Will I come back to this book? Absolutely! It’s right up my alley despite not being my favorite genre, and I know it has high ratings for a reason.
–>> I picked up All This I Will Give to You by Dolores Redondo because I wanted to be completely swept up in a massive thriller. This is a whopping 490 pages, it takes place in Spain, and the main characters are LGBT. How romantic and perfect. Honestly, it checked every single box for me, but I only read the first chapter before setting it down again because I discovered I, in fact, was not in the mood for any of that.
Will I give this another shot? 100000% yes. I cannot wait to devour this, to snuggle up under the covers and not leave until my heart is broken and I’m packing my bags to move to Spain (apparently I have high expectations for this book).
–>> I bought Visitation Street by Ivy Pochoda at a library book sale because the premise sounded interesting, and at the time I was deeply invested into reading every thriller I could get my hands on.

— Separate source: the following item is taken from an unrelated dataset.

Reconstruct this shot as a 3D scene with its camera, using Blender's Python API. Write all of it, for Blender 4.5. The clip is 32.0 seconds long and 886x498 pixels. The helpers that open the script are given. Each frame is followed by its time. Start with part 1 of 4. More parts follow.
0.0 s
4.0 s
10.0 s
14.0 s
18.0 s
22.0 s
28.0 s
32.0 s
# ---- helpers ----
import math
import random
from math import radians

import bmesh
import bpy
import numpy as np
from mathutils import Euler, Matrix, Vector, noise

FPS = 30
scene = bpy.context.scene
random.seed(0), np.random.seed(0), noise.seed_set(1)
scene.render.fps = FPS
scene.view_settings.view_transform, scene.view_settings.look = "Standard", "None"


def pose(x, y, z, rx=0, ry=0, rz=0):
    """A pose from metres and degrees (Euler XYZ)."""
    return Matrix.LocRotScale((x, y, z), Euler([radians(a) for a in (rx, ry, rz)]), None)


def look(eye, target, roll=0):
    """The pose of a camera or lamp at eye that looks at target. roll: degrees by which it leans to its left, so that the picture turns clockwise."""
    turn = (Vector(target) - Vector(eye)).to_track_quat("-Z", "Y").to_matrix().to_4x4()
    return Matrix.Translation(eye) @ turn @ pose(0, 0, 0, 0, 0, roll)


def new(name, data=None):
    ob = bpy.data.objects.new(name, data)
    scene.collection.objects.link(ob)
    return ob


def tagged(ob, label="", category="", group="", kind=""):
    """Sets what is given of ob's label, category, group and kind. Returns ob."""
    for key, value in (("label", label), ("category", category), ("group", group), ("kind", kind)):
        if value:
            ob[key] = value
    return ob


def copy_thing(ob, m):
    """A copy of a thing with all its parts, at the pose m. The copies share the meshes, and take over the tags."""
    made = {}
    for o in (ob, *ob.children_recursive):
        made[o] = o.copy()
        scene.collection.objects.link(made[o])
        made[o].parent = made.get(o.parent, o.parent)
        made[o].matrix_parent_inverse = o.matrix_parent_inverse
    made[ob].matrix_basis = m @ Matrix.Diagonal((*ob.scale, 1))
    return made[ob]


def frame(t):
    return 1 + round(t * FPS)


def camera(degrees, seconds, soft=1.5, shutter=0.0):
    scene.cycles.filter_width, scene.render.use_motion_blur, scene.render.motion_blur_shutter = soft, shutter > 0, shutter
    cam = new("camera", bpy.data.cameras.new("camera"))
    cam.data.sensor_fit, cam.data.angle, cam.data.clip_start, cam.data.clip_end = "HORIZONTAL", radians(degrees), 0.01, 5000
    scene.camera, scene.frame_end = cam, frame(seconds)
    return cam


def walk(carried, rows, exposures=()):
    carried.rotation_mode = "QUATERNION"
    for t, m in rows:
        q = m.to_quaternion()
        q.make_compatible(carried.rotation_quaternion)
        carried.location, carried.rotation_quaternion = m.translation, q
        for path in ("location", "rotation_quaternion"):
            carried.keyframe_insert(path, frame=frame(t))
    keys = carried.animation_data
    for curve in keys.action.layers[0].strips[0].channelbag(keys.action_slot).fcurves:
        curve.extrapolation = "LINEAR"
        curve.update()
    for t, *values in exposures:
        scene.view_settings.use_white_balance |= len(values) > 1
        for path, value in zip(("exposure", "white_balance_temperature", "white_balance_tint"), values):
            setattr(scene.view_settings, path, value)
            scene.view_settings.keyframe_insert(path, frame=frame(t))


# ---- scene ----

After starting (an immediately stopping) this, I wondered if maybe it’s just not the book for me. It’s a common trope of two girls who go out one night and one of them mysteriously never comes home. I’m also a bit of a ratings snob, and usually I don’t read anything under a 3.5 rating. This is below that (3.43), and the general consensus seems to be that it’s okay but not anything to write home about.
Will I come back to this books? Maybe, but I won’t be mad at myself if I decide not to, either.
–>> The first time I started Under the Dome by Stephen King was roughly five years ago. I began it over summer break and was loving it, but decided to take a break because my upcoming semester was going to be overwhelming enough without a 1000+ page book on my plate. And then, because of my fear of big books, I never touched it again. This book is very new King, which means it’s missing a lot of the common tropes of his writing in the early days. I know I enjoyed it a lot, and it would be interesting to read and then watch the show to compare it to.
Will I pick this up again? Sure! Eventually…maybe…someday. It’s really the fear of big books that keeps me from taking it off my shelf. Maybe reading it as an ebook would make me feel less overwhelmed.
This isn’t all the books I’ve put back on my shelves, although some of them wind up getting donated or resold because I know I won’t ever read them. I also decided not to include any ebooks in this list, because I’m notorious for picking a book on my Kindle, falling asleep within the first two pages, and then never touching that book again. But we won’t talk about that.